— START Provided data —
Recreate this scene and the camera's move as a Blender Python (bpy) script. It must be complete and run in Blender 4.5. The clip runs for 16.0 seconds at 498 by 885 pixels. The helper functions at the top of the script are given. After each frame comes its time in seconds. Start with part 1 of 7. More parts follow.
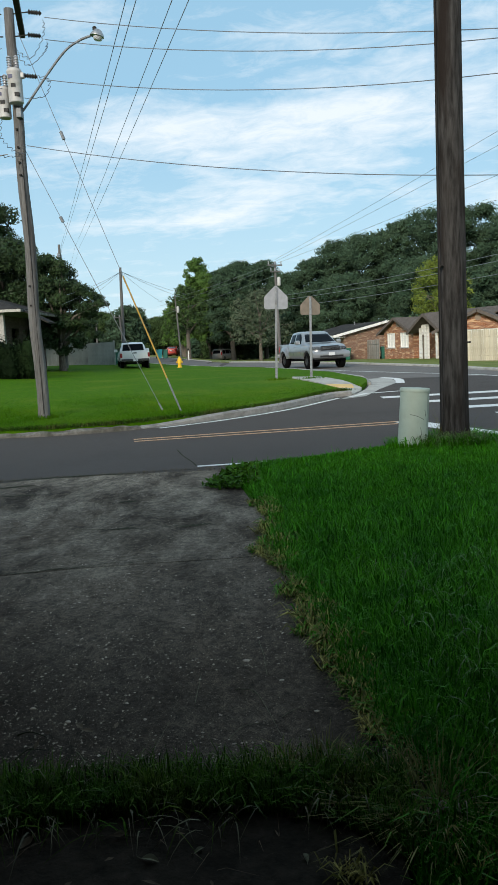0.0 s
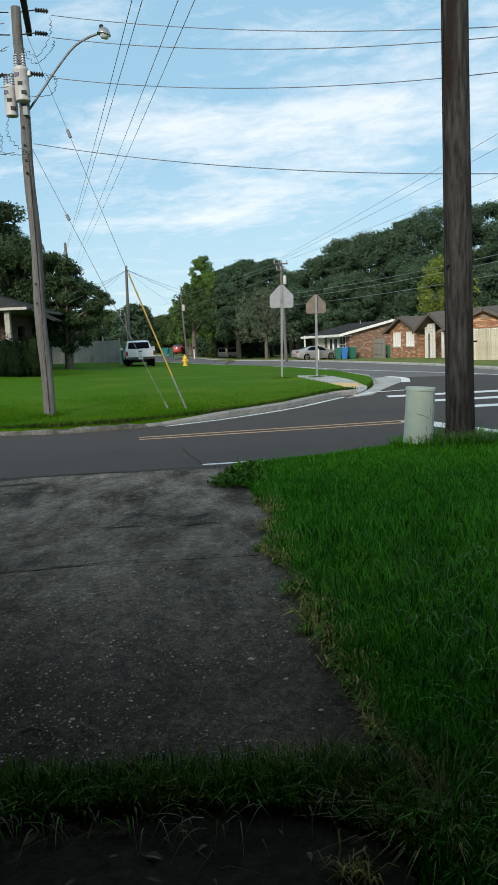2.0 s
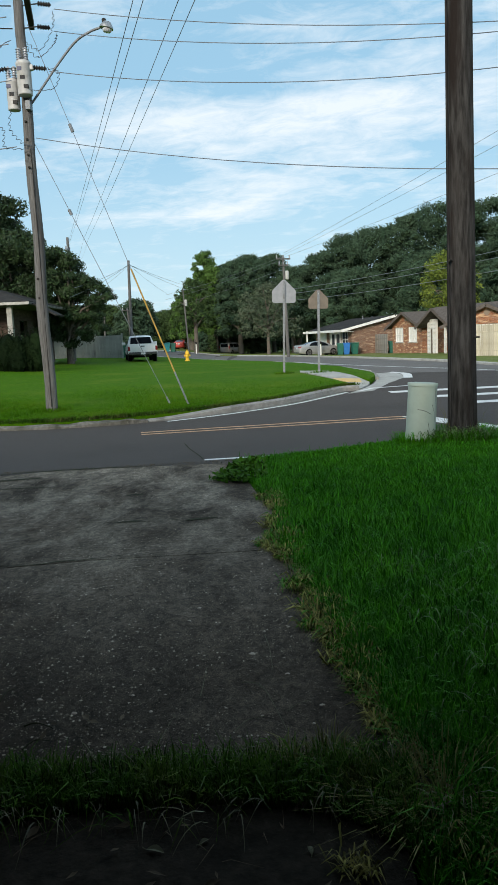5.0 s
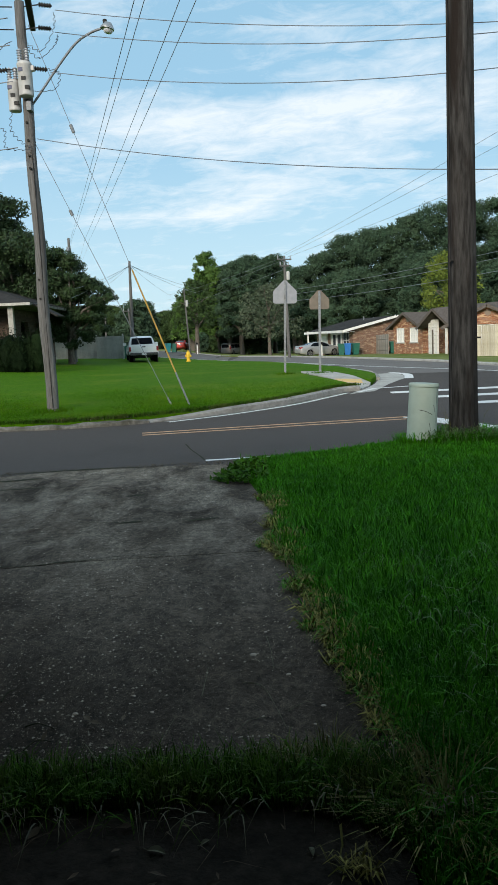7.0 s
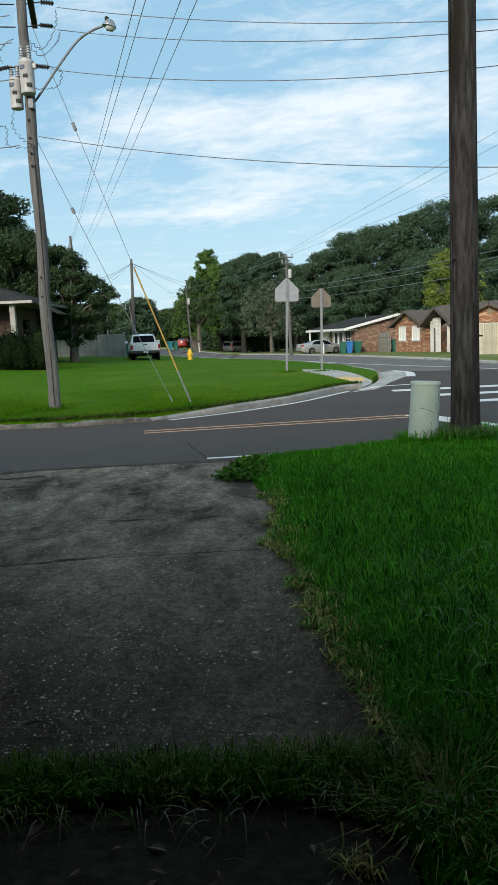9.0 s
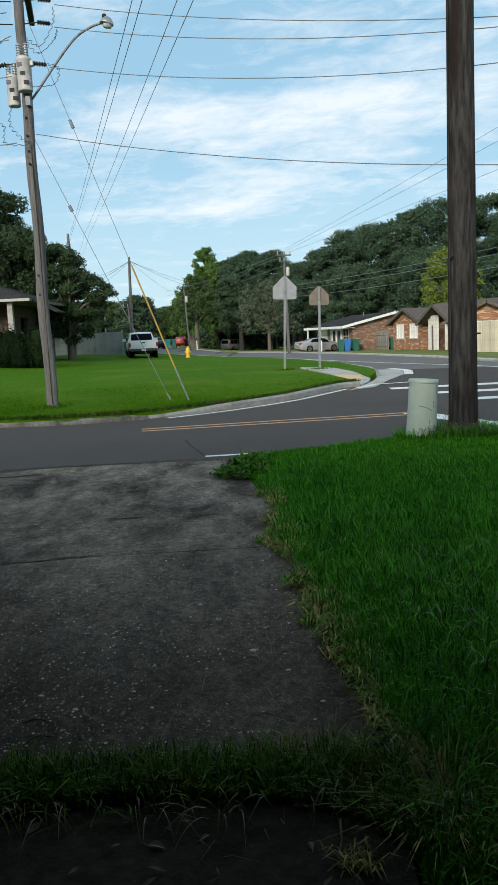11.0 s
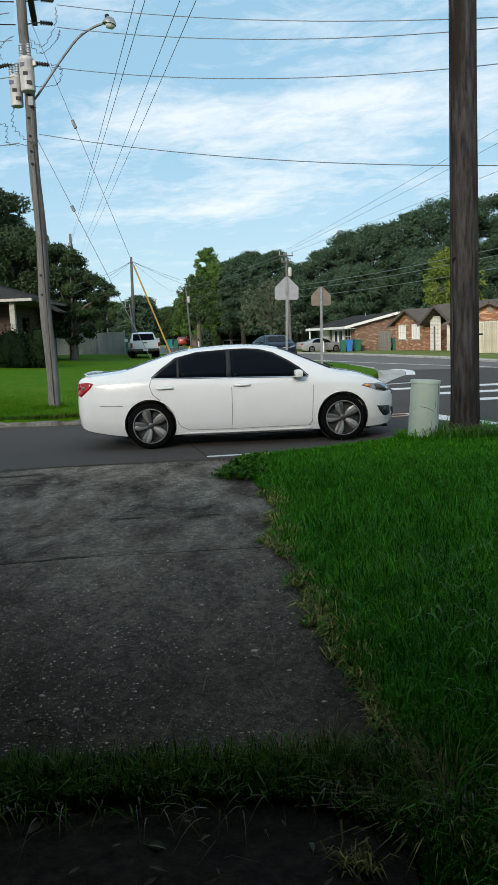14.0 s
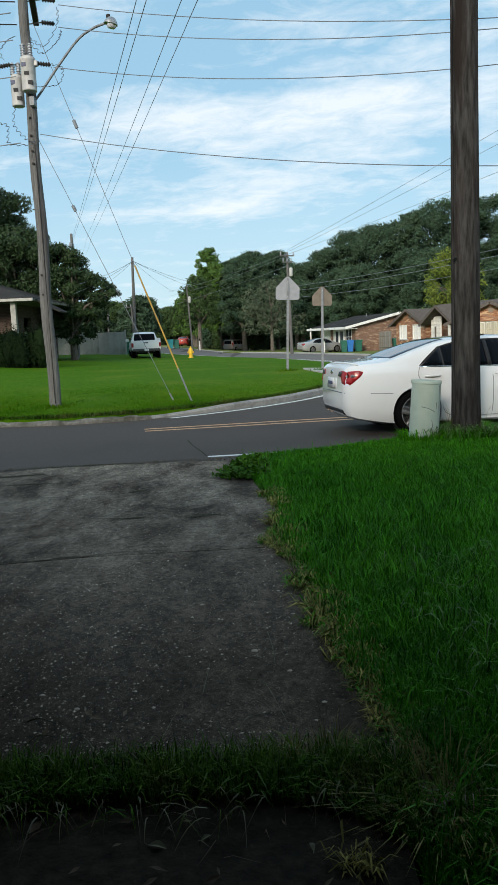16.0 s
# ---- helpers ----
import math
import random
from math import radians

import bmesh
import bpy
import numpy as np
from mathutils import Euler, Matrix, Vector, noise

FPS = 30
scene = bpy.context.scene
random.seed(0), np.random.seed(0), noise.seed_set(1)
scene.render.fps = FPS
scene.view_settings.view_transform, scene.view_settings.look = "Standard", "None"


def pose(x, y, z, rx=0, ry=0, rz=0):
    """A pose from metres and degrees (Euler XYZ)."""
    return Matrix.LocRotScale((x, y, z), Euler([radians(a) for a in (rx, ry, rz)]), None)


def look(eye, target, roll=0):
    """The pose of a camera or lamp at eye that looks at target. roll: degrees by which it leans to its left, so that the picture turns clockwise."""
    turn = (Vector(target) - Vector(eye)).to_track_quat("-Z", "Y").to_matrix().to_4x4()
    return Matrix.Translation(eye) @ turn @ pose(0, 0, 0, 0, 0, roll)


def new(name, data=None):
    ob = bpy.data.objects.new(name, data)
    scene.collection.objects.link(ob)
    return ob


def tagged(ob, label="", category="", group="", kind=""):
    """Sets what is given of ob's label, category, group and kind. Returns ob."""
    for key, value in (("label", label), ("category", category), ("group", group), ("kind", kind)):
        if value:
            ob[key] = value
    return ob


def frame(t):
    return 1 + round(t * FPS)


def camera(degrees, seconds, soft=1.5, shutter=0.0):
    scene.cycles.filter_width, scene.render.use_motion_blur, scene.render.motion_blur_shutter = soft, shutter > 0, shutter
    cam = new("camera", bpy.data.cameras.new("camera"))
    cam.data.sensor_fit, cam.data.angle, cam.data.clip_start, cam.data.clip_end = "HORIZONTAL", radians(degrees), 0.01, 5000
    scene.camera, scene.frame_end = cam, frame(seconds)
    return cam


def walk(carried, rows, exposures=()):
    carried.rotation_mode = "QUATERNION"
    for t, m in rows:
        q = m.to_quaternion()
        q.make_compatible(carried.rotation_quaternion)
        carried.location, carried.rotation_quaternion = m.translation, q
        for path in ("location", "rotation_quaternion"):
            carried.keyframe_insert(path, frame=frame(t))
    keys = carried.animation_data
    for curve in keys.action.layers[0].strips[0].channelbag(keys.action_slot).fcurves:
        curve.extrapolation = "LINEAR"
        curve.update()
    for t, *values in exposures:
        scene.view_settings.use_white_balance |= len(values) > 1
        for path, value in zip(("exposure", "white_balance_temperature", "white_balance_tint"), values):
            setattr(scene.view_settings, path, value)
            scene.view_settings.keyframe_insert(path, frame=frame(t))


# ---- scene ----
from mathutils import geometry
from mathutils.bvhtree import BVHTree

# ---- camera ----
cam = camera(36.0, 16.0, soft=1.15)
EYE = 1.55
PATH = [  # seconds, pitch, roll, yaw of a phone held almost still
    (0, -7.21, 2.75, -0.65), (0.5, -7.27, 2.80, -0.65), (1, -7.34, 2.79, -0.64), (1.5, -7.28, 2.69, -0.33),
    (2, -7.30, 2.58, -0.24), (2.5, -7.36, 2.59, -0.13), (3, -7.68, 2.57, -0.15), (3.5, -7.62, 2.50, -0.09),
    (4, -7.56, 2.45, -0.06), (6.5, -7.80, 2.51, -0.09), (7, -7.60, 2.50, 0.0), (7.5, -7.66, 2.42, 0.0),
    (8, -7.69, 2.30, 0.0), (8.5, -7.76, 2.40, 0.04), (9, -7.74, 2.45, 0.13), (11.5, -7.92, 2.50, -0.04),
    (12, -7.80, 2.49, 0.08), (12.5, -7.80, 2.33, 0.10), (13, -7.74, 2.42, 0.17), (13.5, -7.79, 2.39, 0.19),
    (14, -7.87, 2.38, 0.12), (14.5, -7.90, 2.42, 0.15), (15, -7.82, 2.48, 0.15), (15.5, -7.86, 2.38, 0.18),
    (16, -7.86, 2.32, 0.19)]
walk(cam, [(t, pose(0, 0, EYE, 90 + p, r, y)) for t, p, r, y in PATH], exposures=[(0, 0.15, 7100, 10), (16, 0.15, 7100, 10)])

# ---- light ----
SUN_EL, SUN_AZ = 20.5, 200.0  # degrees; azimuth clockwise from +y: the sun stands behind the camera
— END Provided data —
Requirements:
In this exercise, set down all of the data exactly, without the pictures.

Written response:
Recreate this scene and the camera's move as a Blender Python (bpy) script. It must be complete and run in Blender 4.5. The clip runs for 16.0 seconds at 498 by 885 pixels. The helper functions at the top of the script are given. After each frame comes its time in seconds. Start with part 1 of 7. More parts follow.
0.0 s
2.0 s
5.0 s
7.0 s
9.0 s
11.0 s
14.0 s
16.0 s
# ---- helpers ----
import math
import random
from math import radians

import bmesh
import bpy
import numpy as np
from mathutils import Euler, Matrix, Vector, noise

FPS = 30
scene = bpy.context.scene
random.seed(0), np.random.seed(0), noise.seed_set(1)
scene.render.fps = FPS
scene.view_settings.view_transform, scene.view_settings.look = "Standard", "None"


def pose(x, y, z, rx=0, ry=0, rz=0):
    """A pose from metres and degrees (Euler XYZ)."""
    return Matrix.LocRotScale((x, y, z), Euler([radians(a) for a in (rx, ry, rz)]), None)


def look(eye, target, roll=0):
    """The pose of a camera or lamp at eye that looks at target. roll: degrees by which it leans to its left, so that the picture turns clockwise."""
    turn = (Vector(target) - Vector(eye)).to_track_quat("-Z", "Y").to_matrix().to_4x4()
    return Matrix.Translation(eye) @ turn @ pose(0, 0, 0, 0, 0, roll)


def new(name, data=None):
    ob = bpy.data.objects.new(name, data)
    scene.collection.objects.link(ob)
    return ob


def tagged(ob, label="", category="", group="", kind=""):
    """Sets what is given of ob's label, category, group and kind. Returns ob."""
    for key, value in (("label", label), ("category", category), ("group", group), ("kind", kind)):
        if value:
            ob[key] = value
    return ob


def frame(t):
    return 1 + round(t * FPS)


def camera(degrees, seconds, soft=1.5, shutter=0.0):
    scene.cycles.filter_width, scene.render.use_motion_blur, scene.render.motion_blur_shutter = soft, shutter > 0, shutter
    cam = new("camera", bpy.data.cameras.new("camera"))
    cam.data.sensor_fit, cam.data.angle, cam.data.clip_start, cam.data.clip_end = "HORIZONTAL", radians(degrees), 0.01, 5000
    scene.camera, scene.frame_end = cam, frame(seconds)
    return cam


def walk(carried, rows, exposures=()):
    carried.rotation_mode = "QUATERNION"
    for t, m in rows:
        q = m.to_quaternion()
        q.make_compatible(carried.rotation_quaternion)
        carried.location, carried.rotation_quaternion = m.translation, q
        for path in ("location", "rotation_quaternion"):
            carried.keyframe_insert(path, frame=frame(t))
    keys = carried.animation_data
    for curve in keys.action.layers[0].strips[0].channelbag(keys.action_slot).fcurves:
        curve.extrapolation = "LINEAR"
        curve.update()
    for t, *values in exposures:
        scene.view_settings.use_white_balance |= len(values) > 1
        for path, value in zip(("exposure", "white_balance_temperature", "white_balance_tint"), values):
            setattr(scene.view_settings, path, value)
            scene.view_settings.keyframe_insert(path, frame=frame(t))


# ---- scene ----
from mathutils import geometry
from mathutils.bvhtree import BVHTree

# ---- camera ----
cam = camera(36.0, 16.0, soft=1.15)
EYE = 1.55
PATH = [  # seconds, pitch, roll, yaw of a phone held almost still
    (0, -7.21, 2.75, -0.65), (0.5, -7.27, 2.80, -0.65), (1, -7.34, 2.79, -0.64), (1.5, -7.28, 2.69, -0.33),
    (2, -7.30, 2.58, -0.24), (2.5, -7.36, 2.59, -0.13), (3, -7.68, 2.57, -0.15), (3.5, -7.62, 2.50, -0.09),
    (4, -7.56, 2.45, -0.06), (6.5, -7.80, 2.51, -0.09), (7, -7.60, 2.50, 0.0), (7.5, -7.66, 2.42, 0.0),
    (8, -7.69, 2.30, 0.0), (8.5, -7.76, 2.40, 0.04), (9, -7.74, 2.45, 0.13), (11.5, -7.92, 2.50, -0.04),
    (12, -7.80, 2.49, 0.08), (12.5, -7.80, 2.33, 0.10), (13, -7.74, 2.42, 0.17), (13.5, -7.79, 2.39, 0.19),
    (14, -7.87, 2.38, 0.12), (14.5, -7.90, 2.42, 0.15), (15, -7.82, 2.48, 0.15), (15.5, -7.86, 2.38, 0.18),
    (16, -7.86, 2.32, 0.19)]
walk(cam, [(t, pose(0, 0, EYE, 90 + p, r, y)) for t, p, r, y in PATH], exposures=[(0, 0.15, 7100, 10), (16, 0.15, 7100, 10)])

# ---- light ----
SUN_EL, SUN_AZ = 20.5, 200.0  # degrees; azimuth clockwise from +y: the sun stands behind the camera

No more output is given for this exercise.